▸ RECORDED DATA:
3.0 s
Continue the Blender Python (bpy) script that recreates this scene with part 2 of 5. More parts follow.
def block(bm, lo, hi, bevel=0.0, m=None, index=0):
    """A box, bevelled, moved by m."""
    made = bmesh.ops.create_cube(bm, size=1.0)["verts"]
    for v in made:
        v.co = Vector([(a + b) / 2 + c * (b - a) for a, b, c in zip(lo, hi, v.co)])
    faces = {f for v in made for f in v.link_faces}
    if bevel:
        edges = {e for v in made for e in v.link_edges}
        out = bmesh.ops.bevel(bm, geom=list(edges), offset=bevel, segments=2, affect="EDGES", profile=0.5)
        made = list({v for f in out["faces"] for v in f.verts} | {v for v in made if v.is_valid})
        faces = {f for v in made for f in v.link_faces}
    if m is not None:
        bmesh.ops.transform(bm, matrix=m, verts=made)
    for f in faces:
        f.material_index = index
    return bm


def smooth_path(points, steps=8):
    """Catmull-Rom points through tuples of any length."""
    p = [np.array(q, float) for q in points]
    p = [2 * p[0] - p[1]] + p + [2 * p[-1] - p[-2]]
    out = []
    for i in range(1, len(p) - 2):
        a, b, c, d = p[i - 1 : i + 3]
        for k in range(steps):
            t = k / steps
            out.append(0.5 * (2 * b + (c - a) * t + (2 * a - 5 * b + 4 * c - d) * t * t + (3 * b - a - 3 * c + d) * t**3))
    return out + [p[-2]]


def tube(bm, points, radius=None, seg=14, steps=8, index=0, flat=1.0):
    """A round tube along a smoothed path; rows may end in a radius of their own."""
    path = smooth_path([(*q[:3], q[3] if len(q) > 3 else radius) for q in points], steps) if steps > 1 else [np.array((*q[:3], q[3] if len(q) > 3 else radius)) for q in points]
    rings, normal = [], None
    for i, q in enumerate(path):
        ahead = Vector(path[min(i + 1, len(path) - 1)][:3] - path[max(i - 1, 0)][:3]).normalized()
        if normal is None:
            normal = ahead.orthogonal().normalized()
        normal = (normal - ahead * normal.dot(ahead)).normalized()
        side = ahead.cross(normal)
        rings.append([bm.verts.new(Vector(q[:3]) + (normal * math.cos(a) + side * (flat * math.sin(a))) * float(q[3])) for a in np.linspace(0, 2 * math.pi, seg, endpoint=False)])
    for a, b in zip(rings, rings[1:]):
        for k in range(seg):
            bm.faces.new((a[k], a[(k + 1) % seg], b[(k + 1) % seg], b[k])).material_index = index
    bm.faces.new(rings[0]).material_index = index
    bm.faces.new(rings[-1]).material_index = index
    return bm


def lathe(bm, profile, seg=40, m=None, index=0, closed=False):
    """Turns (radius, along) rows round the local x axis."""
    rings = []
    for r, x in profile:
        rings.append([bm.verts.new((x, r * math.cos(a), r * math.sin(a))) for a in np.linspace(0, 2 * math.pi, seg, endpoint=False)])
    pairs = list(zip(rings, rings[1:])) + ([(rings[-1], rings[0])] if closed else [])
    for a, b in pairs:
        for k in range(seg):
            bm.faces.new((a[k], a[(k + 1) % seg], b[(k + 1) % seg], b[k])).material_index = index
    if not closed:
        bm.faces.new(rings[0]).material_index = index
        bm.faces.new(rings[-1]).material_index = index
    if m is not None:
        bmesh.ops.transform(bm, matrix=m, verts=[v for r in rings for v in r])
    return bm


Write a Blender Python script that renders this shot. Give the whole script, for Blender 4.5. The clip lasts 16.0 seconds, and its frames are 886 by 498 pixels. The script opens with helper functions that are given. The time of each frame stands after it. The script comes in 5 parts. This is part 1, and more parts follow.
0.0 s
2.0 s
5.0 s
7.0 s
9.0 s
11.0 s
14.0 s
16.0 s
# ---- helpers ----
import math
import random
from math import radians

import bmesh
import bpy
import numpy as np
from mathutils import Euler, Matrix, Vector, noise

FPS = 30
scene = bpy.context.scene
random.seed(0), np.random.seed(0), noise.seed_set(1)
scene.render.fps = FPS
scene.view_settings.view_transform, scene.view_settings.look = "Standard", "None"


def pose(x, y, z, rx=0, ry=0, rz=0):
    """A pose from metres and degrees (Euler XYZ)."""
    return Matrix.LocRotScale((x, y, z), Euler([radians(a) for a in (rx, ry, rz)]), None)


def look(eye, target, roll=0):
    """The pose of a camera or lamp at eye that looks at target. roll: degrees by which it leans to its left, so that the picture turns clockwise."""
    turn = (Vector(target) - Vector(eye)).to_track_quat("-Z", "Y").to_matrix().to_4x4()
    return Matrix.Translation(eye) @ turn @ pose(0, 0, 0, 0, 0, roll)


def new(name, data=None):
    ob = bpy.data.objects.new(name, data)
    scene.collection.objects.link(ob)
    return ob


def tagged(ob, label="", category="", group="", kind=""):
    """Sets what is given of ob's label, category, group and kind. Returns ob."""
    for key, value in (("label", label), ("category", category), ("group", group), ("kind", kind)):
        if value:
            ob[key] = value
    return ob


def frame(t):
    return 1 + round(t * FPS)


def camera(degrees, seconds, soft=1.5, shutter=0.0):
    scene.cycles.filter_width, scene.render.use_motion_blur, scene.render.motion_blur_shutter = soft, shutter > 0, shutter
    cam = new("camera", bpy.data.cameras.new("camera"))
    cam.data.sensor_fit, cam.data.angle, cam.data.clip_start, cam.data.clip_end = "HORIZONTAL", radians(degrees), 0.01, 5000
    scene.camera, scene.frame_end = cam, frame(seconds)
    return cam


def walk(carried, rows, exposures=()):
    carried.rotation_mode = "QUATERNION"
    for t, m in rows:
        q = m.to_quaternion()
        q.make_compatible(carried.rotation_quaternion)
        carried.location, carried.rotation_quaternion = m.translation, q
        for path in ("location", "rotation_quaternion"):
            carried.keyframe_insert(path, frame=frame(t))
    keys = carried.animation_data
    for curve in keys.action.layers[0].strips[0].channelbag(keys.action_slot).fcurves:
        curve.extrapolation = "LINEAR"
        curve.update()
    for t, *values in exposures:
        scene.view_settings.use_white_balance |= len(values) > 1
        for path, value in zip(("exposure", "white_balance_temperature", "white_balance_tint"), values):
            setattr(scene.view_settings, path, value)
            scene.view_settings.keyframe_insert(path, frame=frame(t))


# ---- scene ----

▸ PROBLEM TO SOLVE: Go through the material above and output exactly the lines from the one containing "scene = bpy.context.scene" through the one containing "q = m.to_quaternion()".

▸ WRITTEN SOLUTION:
scene = bpy.context.scene
random.seed(0), np.random.seed(0), noise.seed_set(1)
scene.render.fps = FPS
scene.view_settings.view_transform, scene.view_settings.look = "Standard", "None"


def pose(x, y, z, rx=0, ry=0, rz=0):
    """A pose from metres and degrees (Euler XYZ)."""
    return Matrix.LocRotScale((x, y, z), Euler([radians(a) for a in (rx, ry, rz)]), None)


def look(eye, target, roll=0):
    """The pose of a camera or lamp at eye that looks at target. roll: degrees by which it leans to its left, so that the picture turns clockwise."""
    turn = (Vector(target) - Vector(eye)).to_track_quat("-Z", "Y").to_matrix().to_4x4()
    return Matrix.Translation(eye) @ turn @ pose(0, 0, 0, 0, 0, roll)


def new(name, data=None):
    ob = bpy.data.objects.new(name, data)
    scene.collection.objects.link(ob)
    return ob


def tagged(ob, label="", category="", group="", kind=""):
    """Sets what is given of ob's label, category, group and kind. Returns ob."""
    for key, value in (("label", label), ("category", category), ("group", group), ("kind", kind)):
        if value:
            ob[key] = value
    return ob


def frame(t):
    return 1 + round(t * FPS)


def camera(degrees, seconds, soft=1.5, shutter=0.0):
    scene.cycles.filter_width, scene.render.use_motion_blur, scene.render.motion_blur_shutter = soft, shutter > 0, shutter
    cam = new("camera", bpy.data.cameras.new("camera"))
    cam.data.sensor_fit, cam.data.angle, cam.data.clip_start, cam.data.clip_end = "HORIZONTAL", radians(degrees), 0.01, 5000
    scene.camera, scene.frame_end = cam, frame(seconds)
    return cam


def walk(carried, rows, exposures=()):
    carried.rotation_mode = "QUATERNION"
    for t, m in rows:
        q = m.to_quaternion()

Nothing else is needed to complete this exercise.